When cruising off shore the genoa wung out on the spinnaker pole is often used more frequently than the spinnaker. The flatter is the headsail sheeted thru the pole end, the less the boat will roll. Thus the pole should be about 20% longer than the base of the fore triangle. To stow on deck a pole of this length is difficult. One solution buy a telescoping pole. My recommendation, what ever size pole they recommend, buy on one size larger in diameter. Many firms make telescoping spinnaker poles. Forespar has been doing it for well over 30 years. They seem to make the best telescoping poles.
The best solution to stowing long spinnaker poles is to stow it vertically on the forward face of the mast. I have sailed with a number of boats that used this method. It works but when lowering or hoisting the end of the pole when it is half way stowed, it is in a very unstable position and difficult to control.

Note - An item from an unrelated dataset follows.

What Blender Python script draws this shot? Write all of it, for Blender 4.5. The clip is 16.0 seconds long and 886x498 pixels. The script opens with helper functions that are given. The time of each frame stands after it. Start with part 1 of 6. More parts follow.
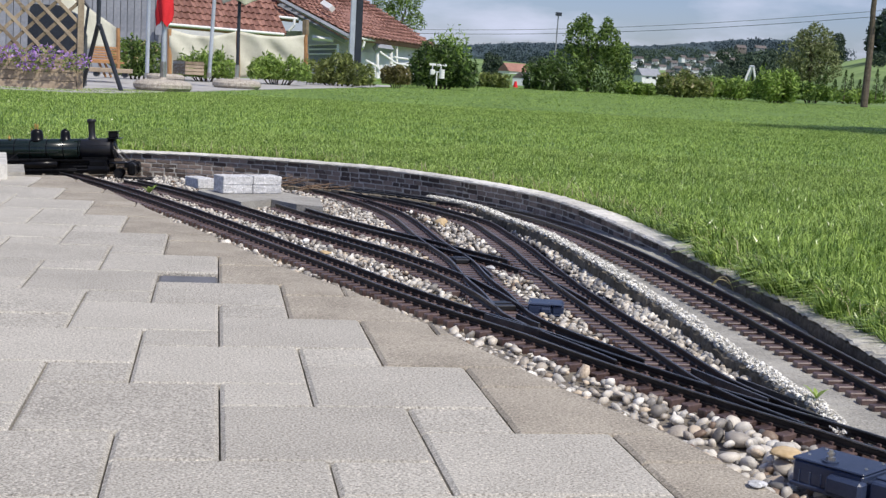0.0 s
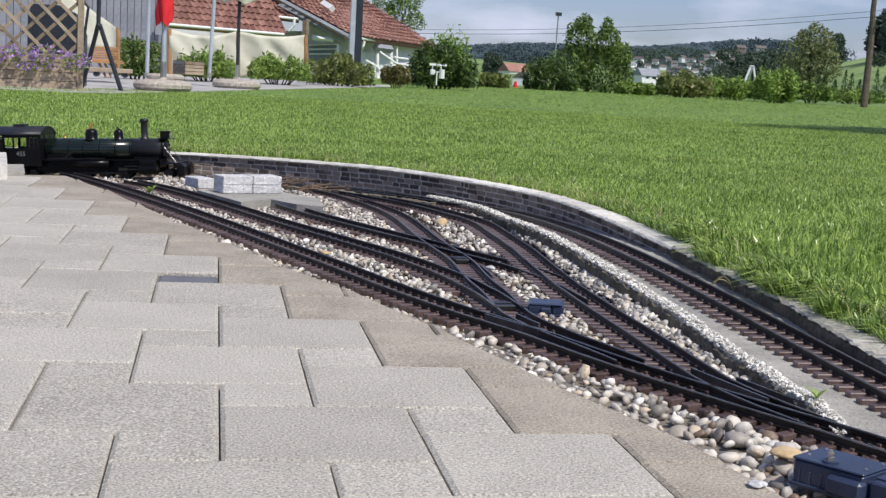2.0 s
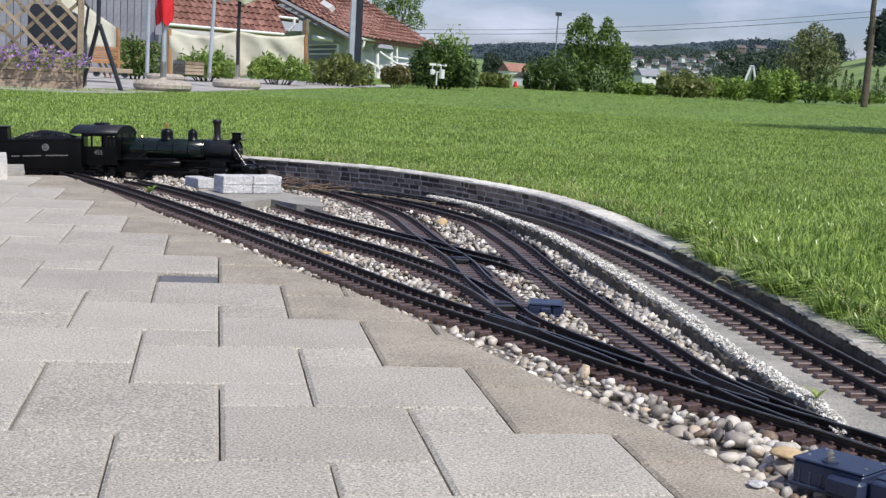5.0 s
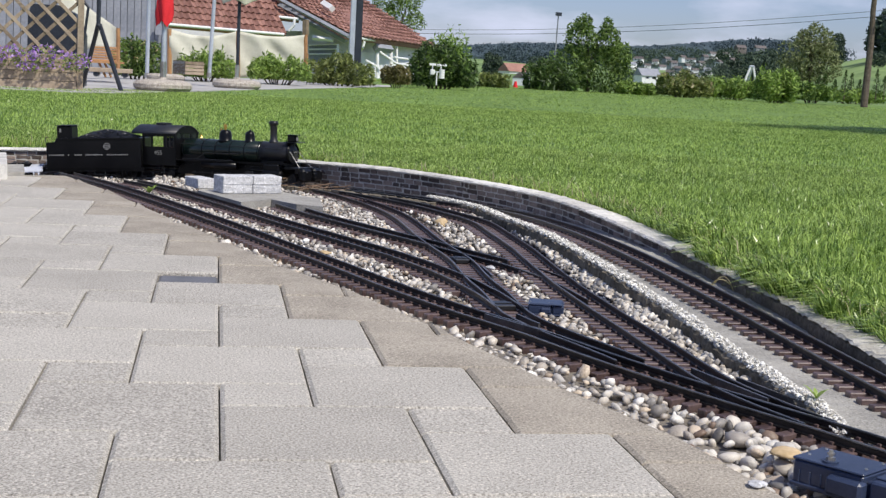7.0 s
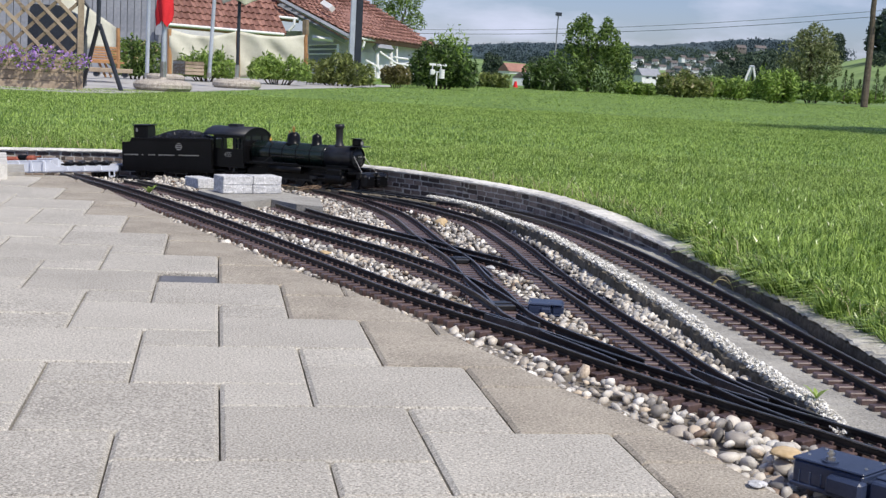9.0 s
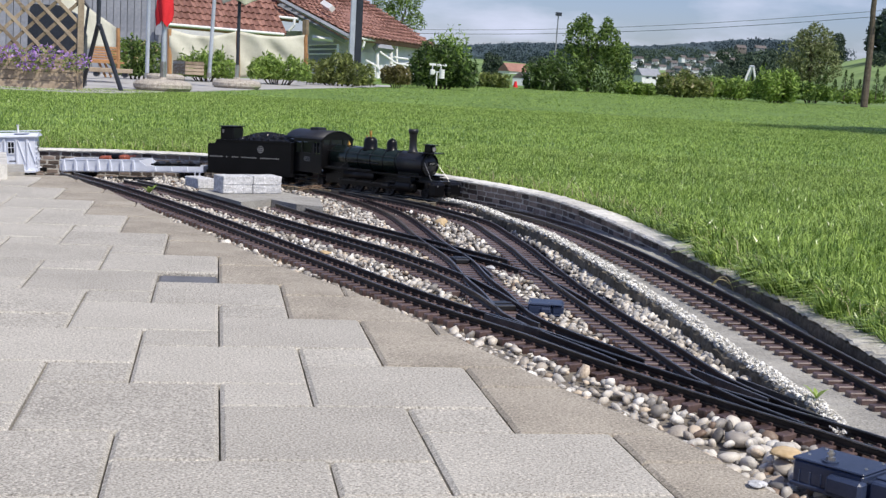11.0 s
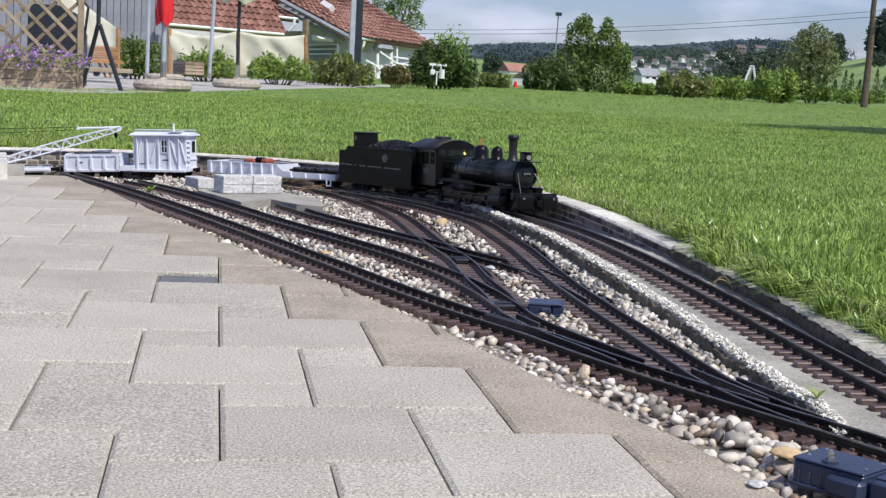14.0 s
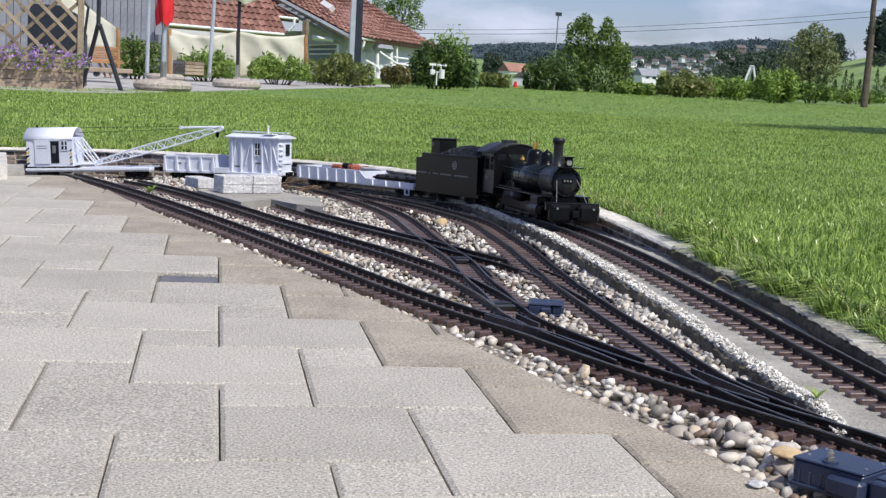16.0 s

However Christmas 2015, my good friend and shipmate Geoff Curtain lent myself, my wife Trich , our daughter Dory and family, husband Scott Vogel, their son Dylan and daughter Emma Kate his Olynpic 48 Ariel. Scott and Dory are both very experienced America Cup sailors starting in 84 and continuing until the swiss won the America’s cup. It has been all down hill since then!!!! Dylan is a very experience bow man on hot racing boats, Emma Kate good small boat sailor.
When time came to sail dead down wind from Virgin Gorda to Joast Van Dyke we discovered what was to all of us a new interesting efficient and easily handled spinnaker pole rig. The pole was stowed vertically against the mast, but the butt end was on a carriage mounted on a track on the face of the mast. /sThe butt end of the pole was on a carriage on a long track. The butt end of the mast was up by the lower spreaders, the end that is attached to the genoa/spinnaker sheet was down on deck. Scott disconnected the end of the pole that takes the spinnaker/genoa sheet from the base of the mast, swung it out where it just cleared the life line. Duylan snapped it on to the windward genoa sheet, Scott pulled the butt end of the pole down until the pole became level. The cocpit crew threw off the leeward sheet, trimmed in on the windward sheet, genoa came a cross filled and we were off dead down wind, wing and wing. As the old maine coast gaff rigged coastal cargo carrying schooner skippers would say “sailing down wind reading both pages of the book”.
Taking the pole in the process was reversed. We felt the rig was unique, but on investigation it seem the late Bill Stevens of Stevens yacht bare boats, had this rig on the Stevens 47 back in the early 80’s
Then going thru my Ocean Sailing Yacht vol 1 published 1974, 140,000 copies sold and is still available via amazon I discovered a photo of Laurie Le Gays boat with two poles rigged in the same fashion. Laurie was an australian fashion photographer who had stopped in Grenada on his round the world passage. His crew were two of the best looking women in the world. They were his daughter and god daughter. Unattached males flocked to his boat like bear cubs to a honey pot!!!
If you are planning any long off shore passages rig you pole against the mast, butt end up on a track Selden the Swedish spar maker sells all the bitts and pieces to do this rig. Make the pole 20% longer than the base of the fore triangle and it will minimize rool.
Main boom on one side, vanged down tight, well secured with a main boom preventer/foreguy running from end of boom to block on or near stem, thence back to a winch and set up tight making it impossible to have an inadvertent jibe, genoa on the pole to windward, a fast and safe trade wind passage rig.